The French had their Romantics too, though not in the same profusion as Germany. For instance, Romantic painting is always associated with Eugene Delacroix, who prized the emotional impact of color over the representational accuracy of line and careful design. Delacroix painted historical scenes, such as "liberty Leading the People" (1830) which glorified the beautiful spectacle of revolution, perhaps construing it as part of the French national character. After 1848, Romanticism fell into decline.

Commentary

Romanticism can be construed as an opposite to "classicism," drawing on Rousseau's notion of the goodness of the natural. Romanticism holds that pure logic is insufficient to answer all questions. Despite a founding French influence, Romanticism was most widespread in Germany and England, largely as a reaction to the French Enlightenment. It also was a response to French cultural domination, particularly during the Napoleonic Wars. The Romanticist emphasis on individualism and self-expression deeply impacted American thinking, especially the transcendentalism of Emerson.

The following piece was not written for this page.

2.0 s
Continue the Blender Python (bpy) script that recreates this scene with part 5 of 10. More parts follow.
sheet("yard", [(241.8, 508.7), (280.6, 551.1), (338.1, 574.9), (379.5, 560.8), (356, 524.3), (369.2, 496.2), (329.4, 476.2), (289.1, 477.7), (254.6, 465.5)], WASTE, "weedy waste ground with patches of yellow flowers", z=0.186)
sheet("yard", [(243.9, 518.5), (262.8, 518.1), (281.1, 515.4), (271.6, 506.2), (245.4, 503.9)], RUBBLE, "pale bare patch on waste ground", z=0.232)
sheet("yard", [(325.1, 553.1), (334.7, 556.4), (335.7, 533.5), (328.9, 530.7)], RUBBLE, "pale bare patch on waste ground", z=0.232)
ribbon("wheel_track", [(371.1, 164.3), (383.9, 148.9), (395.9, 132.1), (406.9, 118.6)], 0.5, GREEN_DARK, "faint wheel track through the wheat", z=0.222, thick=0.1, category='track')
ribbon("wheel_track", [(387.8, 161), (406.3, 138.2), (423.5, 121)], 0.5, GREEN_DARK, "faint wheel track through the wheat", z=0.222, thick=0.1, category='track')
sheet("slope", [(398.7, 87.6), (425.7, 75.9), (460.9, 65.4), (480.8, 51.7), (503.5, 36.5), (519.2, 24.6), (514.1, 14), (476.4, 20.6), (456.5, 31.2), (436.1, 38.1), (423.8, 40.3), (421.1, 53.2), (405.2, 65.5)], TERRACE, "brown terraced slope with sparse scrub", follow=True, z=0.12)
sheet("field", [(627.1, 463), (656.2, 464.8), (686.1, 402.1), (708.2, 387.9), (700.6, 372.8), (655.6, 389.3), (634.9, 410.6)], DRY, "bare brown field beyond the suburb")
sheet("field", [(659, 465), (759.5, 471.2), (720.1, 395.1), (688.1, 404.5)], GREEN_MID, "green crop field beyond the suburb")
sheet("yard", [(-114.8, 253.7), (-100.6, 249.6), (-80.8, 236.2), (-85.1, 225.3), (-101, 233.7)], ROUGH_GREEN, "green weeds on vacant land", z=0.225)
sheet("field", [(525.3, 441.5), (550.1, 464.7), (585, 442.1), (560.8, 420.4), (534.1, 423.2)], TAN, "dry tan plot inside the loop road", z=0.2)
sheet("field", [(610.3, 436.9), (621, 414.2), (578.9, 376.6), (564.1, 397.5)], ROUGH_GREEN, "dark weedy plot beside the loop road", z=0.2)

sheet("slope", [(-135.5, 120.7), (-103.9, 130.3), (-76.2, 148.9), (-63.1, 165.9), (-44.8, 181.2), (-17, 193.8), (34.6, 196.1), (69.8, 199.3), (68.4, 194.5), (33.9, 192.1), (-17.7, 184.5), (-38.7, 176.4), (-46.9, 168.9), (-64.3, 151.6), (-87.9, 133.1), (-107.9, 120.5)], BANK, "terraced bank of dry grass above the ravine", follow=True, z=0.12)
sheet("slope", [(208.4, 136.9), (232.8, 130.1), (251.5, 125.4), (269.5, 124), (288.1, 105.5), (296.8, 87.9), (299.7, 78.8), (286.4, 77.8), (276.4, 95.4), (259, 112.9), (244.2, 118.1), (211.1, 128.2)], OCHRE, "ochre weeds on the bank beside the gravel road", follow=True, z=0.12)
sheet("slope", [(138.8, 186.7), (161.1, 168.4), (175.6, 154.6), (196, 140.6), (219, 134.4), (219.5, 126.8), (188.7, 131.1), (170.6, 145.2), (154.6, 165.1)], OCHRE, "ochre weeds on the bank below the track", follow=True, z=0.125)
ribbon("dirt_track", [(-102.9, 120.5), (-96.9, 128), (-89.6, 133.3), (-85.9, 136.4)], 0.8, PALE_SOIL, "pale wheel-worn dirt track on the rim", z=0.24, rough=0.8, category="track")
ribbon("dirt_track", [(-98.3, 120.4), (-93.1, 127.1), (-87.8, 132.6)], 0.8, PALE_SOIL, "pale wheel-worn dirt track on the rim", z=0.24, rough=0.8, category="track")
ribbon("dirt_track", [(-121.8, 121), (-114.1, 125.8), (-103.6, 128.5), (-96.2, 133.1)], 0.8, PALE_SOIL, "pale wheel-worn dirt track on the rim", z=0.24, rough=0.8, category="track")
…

Instead of labeling, classifying, listing, tallying and condemning, the Romantics were relativist. That is, they looked less for ultimate, absolute truth than did Enlightenment thinkers. Romantics tended to think that everything had its own value, an "inner genius". Even in morality, the Romantics began to question the notion that there even was such a thing as absolute good and evil. Instead, each society was seen to create its own standards of morality. Romanticism also fueled many "isms" with the basic idea that "genius" had the power to change the world. German Romanticism, with its idea of a Volksgeist unique to each nation (derived from Herder's writings), gave an intellectual basis to nationalism.

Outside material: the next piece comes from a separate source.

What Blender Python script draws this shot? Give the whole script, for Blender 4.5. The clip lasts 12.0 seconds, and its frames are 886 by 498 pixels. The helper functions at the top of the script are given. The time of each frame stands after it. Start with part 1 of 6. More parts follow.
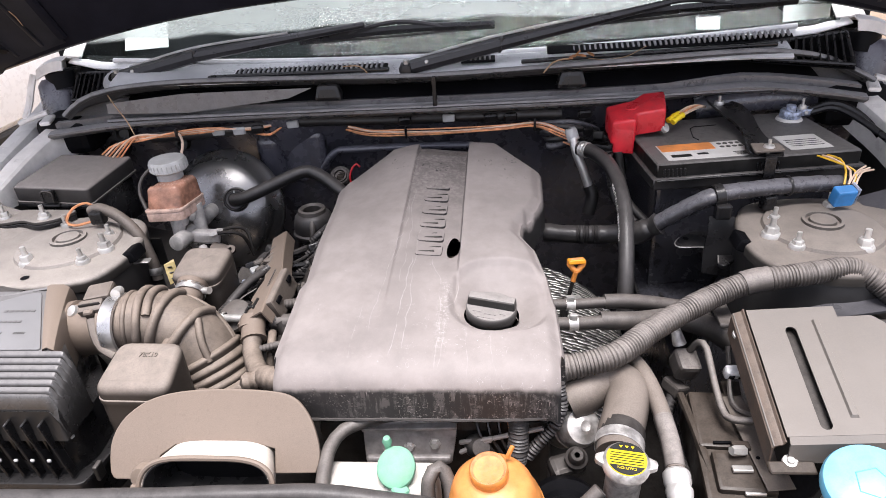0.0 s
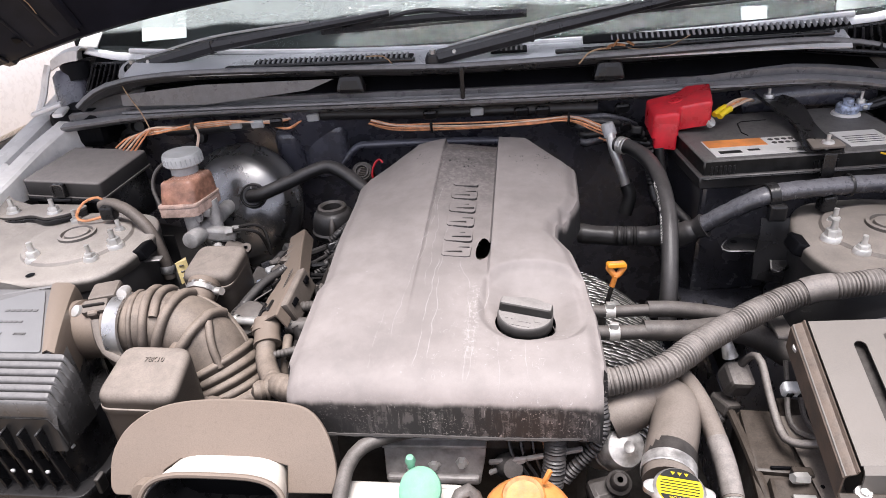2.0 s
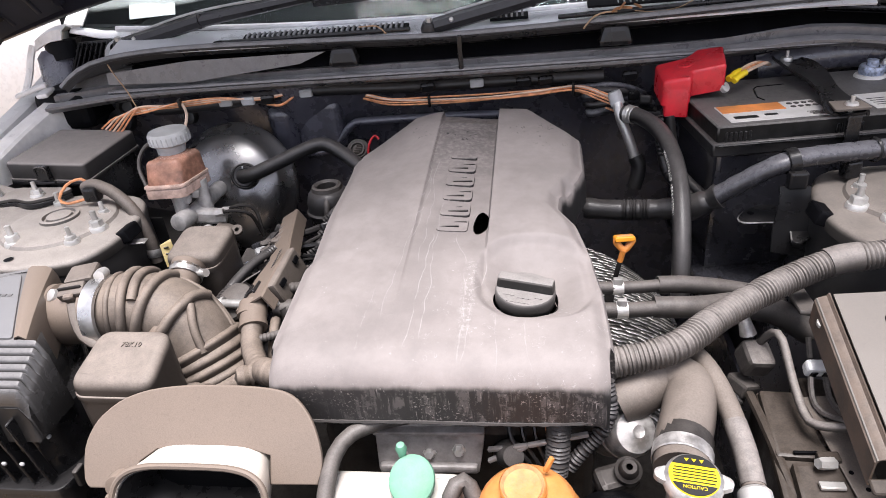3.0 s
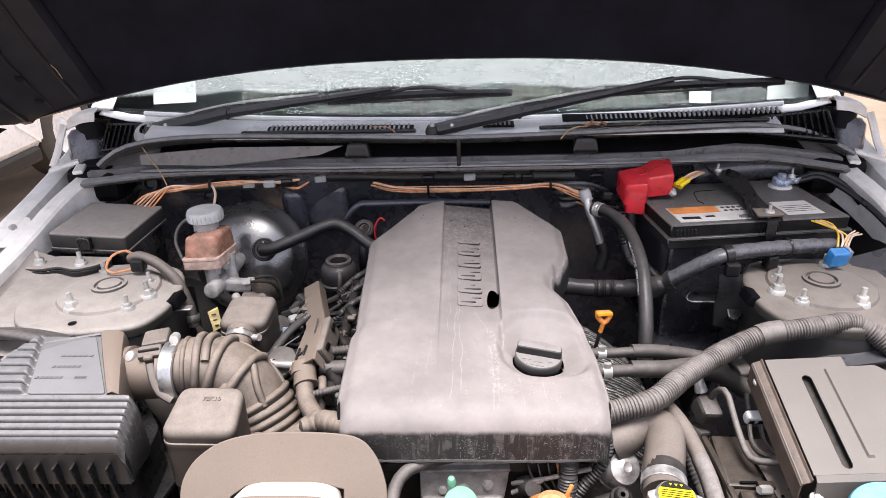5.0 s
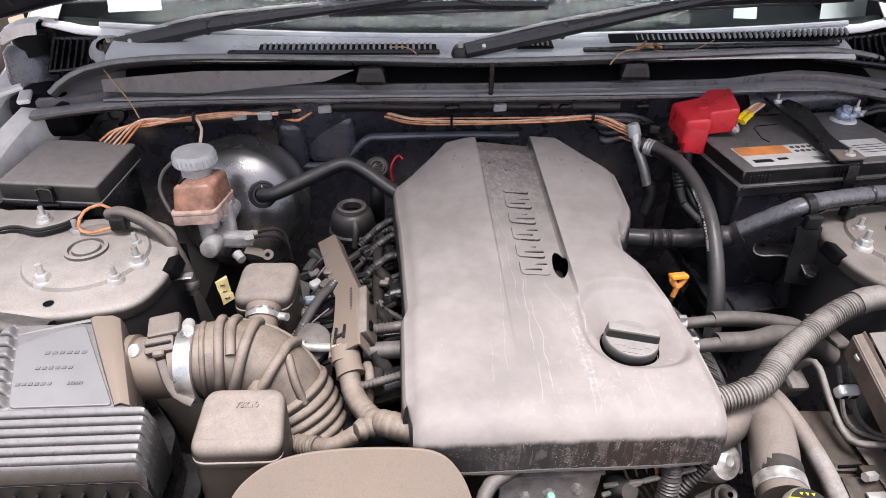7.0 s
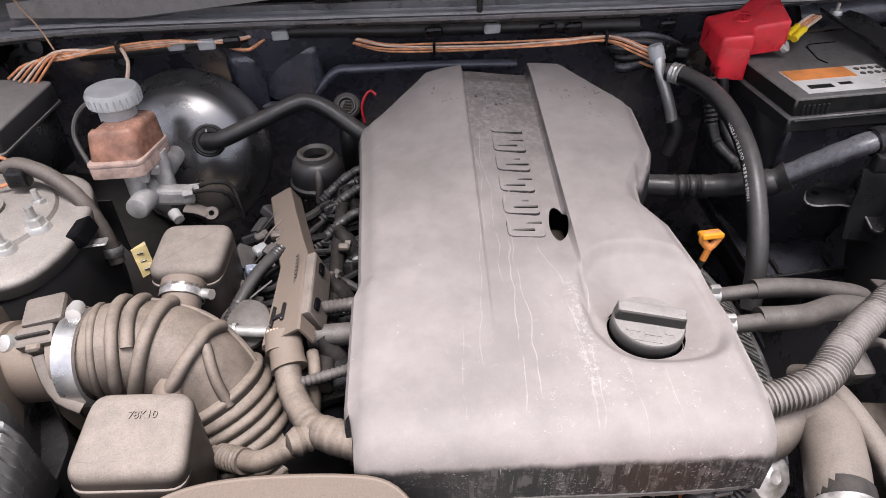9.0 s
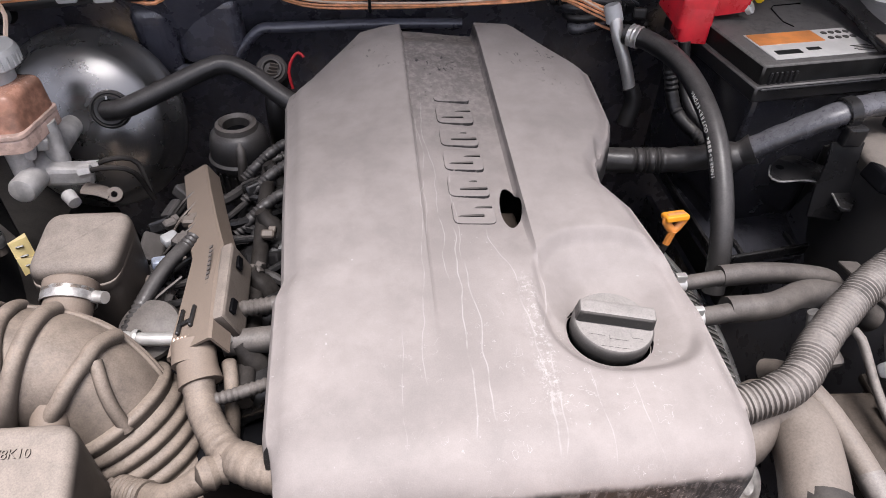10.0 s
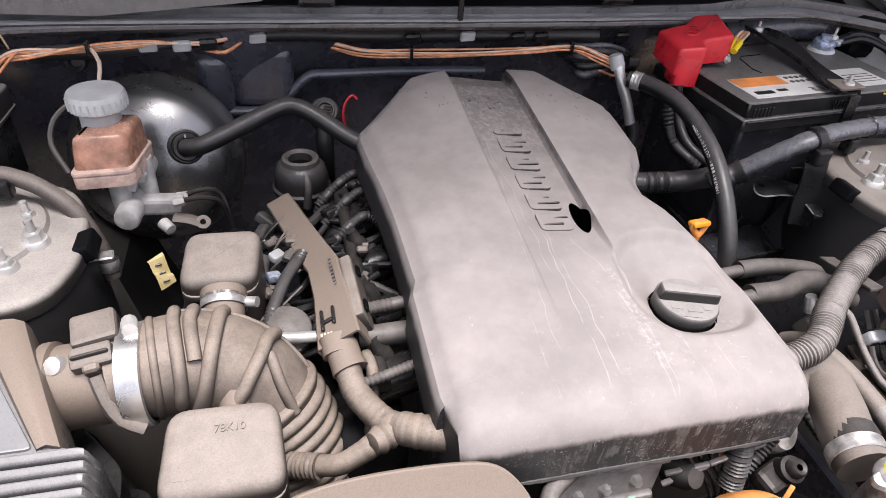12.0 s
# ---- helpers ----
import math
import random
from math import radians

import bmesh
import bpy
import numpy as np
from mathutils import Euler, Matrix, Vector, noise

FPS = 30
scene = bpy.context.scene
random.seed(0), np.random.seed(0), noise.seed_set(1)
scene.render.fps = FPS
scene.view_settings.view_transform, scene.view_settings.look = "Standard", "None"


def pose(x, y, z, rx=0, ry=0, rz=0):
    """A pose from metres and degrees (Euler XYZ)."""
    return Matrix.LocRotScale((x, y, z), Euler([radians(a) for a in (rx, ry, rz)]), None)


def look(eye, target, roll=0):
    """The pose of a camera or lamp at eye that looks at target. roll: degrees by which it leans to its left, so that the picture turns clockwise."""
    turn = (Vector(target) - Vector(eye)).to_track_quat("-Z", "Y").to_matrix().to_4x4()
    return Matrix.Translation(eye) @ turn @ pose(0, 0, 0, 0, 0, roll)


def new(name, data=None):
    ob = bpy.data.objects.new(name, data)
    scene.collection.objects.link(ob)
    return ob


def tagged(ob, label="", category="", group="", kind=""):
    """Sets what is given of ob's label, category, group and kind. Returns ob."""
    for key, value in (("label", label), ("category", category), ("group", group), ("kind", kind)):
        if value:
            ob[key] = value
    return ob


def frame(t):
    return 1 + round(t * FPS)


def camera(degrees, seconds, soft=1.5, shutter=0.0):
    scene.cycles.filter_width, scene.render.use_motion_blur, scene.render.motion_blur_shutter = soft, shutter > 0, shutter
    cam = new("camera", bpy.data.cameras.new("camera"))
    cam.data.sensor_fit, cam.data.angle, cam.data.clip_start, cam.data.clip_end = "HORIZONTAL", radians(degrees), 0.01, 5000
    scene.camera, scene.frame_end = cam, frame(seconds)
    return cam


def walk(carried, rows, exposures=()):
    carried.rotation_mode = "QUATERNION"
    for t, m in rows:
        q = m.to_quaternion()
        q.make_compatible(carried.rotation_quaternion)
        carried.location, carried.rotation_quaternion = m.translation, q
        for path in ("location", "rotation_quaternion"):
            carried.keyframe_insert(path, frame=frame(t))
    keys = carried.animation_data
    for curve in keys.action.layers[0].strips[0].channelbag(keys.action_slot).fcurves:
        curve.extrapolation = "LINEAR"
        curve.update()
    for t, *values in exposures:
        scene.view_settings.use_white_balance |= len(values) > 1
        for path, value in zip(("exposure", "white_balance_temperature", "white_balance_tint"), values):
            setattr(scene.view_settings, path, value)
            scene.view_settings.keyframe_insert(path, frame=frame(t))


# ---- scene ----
cam = camera(68.81, 12.0, soft=0.55)
ROWS = [
    (0.0, 0.1188, 0.0270, 1.3799, 60.96, 3.73, 4.36),
    (0.5, 0.1349, 0.0359, 1.3741, 59.53, 3.47, 5.06),
    (1.0, 0.1214, 0.0741, 1.3740, 58.75, 4.24, 5.74),
    (1.5, 0.1143, 0.0989, 1.3666, 59.04, 3.97, 3.30),
    (2.0, 0.1019, 0.0801, 1.3489, 61.24, 4.00, 6.23),
    (2.5, 0.1149, 0.1170, 1.3065, 60.68, 5.86, 7.10),
    (4.5, 0.0710, 0.0711, 1.3763, 59.84, 1.02, 4.23),
    (5.0, 0.0080, -0.0322, 1.4169, 65.24, 1.25, 1.47),
    (5.5, -0.0717, -0.0180, 1.4340, 64.43, 0.12, -1.12),
    (6.0, -0.1740, 0.0499, 1.4374, 61.73, 1.26, -5.76),
    (6.5, -0.1817, 0.1157, 1.4363, 59.71, -0.63, -2.24),
    (7.0, -0.1362, 0.1354, 1.4144, 56.62, -0.69, -3.20),
    (9.0, -0.0745, 0.2768, 1.3295, 51.94, 1.03, -2.14),
    (9.5, -0.0605, 0.3434, 1.3070, 49.09, 0.28, -5.91),
    (10.0, -0.0631, 0.3504, 1.2992, 48.67, -1.29, -6.21),
    (10.5, -0.0596, 0.3428, 1.3023, 49.48, -1.93, -4.49),
    (11.0, -0.0773, 0.3382, 1.3199, 49.98, -1.89, -2.26),
    (11.5, -0.1176, 0.3213, 1.3207, 49.89, -4.99, -4.91),
    (12.0, -0.2414, 0.2742, 1.3301, 52.99, -4.04, -13.02),
]
# seconds, eye in metres, turn in degrees
walk(cam, [(t, pose(x, y, z, rx, ry, rz)) for t, x, y, z, rx, ry, rz in ROWS], [(0.0, 1.18), (4.3, 1.19), (5.5, 1.25), (7.2, 1.22), (8.8, 1.11), (11.0, 1.11), (12.0, 1.23)])

# ---- world, sun, exposure ----
world = bpy.data.worlds.new("overcast_sky")
scene.world = world
world.use_nodes = True
wn = world.node_tree.nodes
sky = wn.new("ShaderNodeTexSky")
sky.sky_type = "NISHITA"
sky.sun_disc = False
sky.sun_elevation = radians(70)
sky.sun_rotation = radians(188)
sky.air_density, sky.dust_density, sky.ozone_density = 1.0, 1.5, 1.5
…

The movement of Romanticism encompasses several contradictory aspects: several ideas are grouped into the movement, and they do not always fit together. For instance, some Romantics utilized the ideology to argue for the overthrow of old institutions, while others used it to uphold historical institutions, claiming that tradition revealed the "inner genius" of a people. Basically, as long as romantic intellectual passion, not rationalism and strict reason, were the basic underpinning of an idea, than it can be classified as "Romantic."

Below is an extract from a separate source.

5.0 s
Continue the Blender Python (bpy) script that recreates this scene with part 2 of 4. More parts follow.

Interestingly, because of its geographical distribution, some historians argue that Romanticism was the secular continuation of the Protestant Reformation. Romanticism was most prominent in highly Protestant countries like Germany, England, and the United States. France, which had a significant Protestant movement but which remained Catholic-dominated, had something less of a Romantic movement. Other solidly Catholic countries were even less impacted by Romanticism.